Exercise input –
★ ★ ★ ★ ★
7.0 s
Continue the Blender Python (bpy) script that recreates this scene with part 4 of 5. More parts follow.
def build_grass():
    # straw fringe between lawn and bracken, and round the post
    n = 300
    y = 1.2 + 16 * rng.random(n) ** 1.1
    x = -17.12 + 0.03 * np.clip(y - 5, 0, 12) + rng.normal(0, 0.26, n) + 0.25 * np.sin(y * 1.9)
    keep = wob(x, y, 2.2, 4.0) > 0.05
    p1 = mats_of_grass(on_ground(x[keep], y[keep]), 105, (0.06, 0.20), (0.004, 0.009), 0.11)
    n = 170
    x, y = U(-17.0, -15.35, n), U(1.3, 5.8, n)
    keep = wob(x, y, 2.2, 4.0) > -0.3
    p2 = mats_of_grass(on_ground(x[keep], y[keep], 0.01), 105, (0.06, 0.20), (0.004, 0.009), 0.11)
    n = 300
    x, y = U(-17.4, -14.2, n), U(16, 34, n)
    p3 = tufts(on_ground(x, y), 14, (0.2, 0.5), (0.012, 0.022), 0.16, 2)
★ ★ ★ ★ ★
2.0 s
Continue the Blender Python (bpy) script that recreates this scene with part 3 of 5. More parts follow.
★ ★ ★ ★ ★
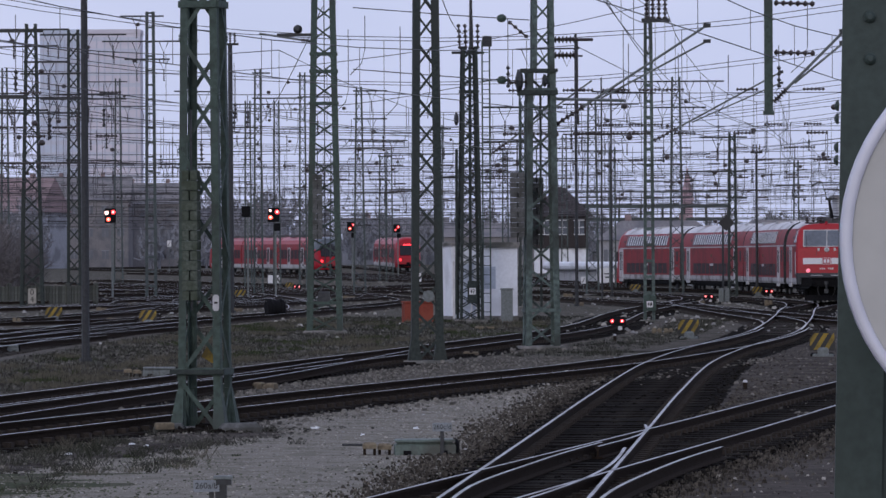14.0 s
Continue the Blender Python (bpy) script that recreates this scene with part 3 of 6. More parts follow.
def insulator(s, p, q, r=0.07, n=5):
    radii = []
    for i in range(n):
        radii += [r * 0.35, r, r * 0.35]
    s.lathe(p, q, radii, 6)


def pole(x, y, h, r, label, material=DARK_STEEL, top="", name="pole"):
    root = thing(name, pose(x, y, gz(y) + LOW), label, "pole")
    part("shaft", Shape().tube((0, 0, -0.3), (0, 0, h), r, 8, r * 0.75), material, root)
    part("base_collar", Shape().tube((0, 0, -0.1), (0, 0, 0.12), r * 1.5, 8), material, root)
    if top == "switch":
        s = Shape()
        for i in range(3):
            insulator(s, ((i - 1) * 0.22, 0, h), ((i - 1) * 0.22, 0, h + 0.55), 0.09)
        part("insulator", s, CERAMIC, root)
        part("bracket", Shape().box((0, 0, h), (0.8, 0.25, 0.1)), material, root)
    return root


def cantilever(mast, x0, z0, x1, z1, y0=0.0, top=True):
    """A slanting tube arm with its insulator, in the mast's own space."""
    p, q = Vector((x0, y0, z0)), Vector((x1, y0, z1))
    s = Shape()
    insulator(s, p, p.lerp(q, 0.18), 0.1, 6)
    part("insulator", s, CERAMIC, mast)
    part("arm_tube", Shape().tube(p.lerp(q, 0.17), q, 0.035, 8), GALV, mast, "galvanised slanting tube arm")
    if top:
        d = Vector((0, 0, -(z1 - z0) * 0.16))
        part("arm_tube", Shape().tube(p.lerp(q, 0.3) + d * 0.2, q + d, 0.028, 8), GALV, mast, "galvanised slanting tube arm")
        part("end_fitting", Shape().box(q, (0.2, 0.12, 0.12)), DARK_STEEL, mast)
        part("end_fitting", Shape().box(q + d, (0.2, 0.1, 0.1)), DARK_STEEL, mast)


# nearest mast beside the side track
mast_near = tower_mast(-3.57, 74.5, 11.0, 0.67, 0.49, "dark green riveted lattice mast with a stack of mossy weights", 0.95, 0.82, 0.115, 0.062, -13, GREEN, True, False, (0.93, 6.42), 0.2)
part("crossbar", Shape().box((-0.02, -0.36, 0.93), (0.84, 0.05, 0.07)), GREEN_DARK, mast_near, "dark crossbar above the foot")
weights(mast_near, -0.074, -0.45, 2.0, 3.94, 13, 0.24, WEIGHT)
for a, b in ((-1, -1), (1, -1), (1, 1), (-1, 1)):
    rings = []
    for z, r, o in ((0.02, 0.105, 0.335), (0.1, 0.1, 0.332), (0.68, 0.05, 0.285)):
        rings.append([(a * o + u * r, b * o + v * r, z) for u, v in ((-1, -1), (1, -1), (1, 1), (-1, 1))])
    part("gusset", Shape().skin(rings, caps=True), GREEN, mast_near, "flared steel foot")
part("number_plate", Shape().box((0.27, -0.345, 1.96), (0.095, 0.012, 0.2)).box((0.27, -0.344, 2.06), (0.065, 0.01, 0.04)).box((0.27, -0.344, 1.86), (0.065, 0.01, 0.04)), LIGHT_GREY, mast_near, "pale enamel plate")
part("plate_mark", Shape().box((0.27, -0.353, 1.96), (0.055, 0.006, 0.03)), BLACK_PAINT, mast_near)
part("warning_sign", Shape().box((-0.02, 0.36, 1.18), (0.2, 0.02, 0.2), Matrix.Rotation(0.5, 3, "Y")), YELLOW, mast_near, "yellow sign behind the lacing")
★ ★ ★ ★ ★
Exercise details – Among the entries above, locate the lines containing "6. More parts follow." and "s.lathe(p, q, radii, 6)", and transcribe exactly those two lines and all lines between.

Problem solution –
Continue the Blender Python (bpy) script that recreates this scene with part 3 of 6. More parts follow.
def insulator(s, p, q, r=0.07, n=5):
    radii = []
    for i in range(n):
        radii += [r * 0.35, r, r * 0.35]
    s.lathe(p, q, radii, 6)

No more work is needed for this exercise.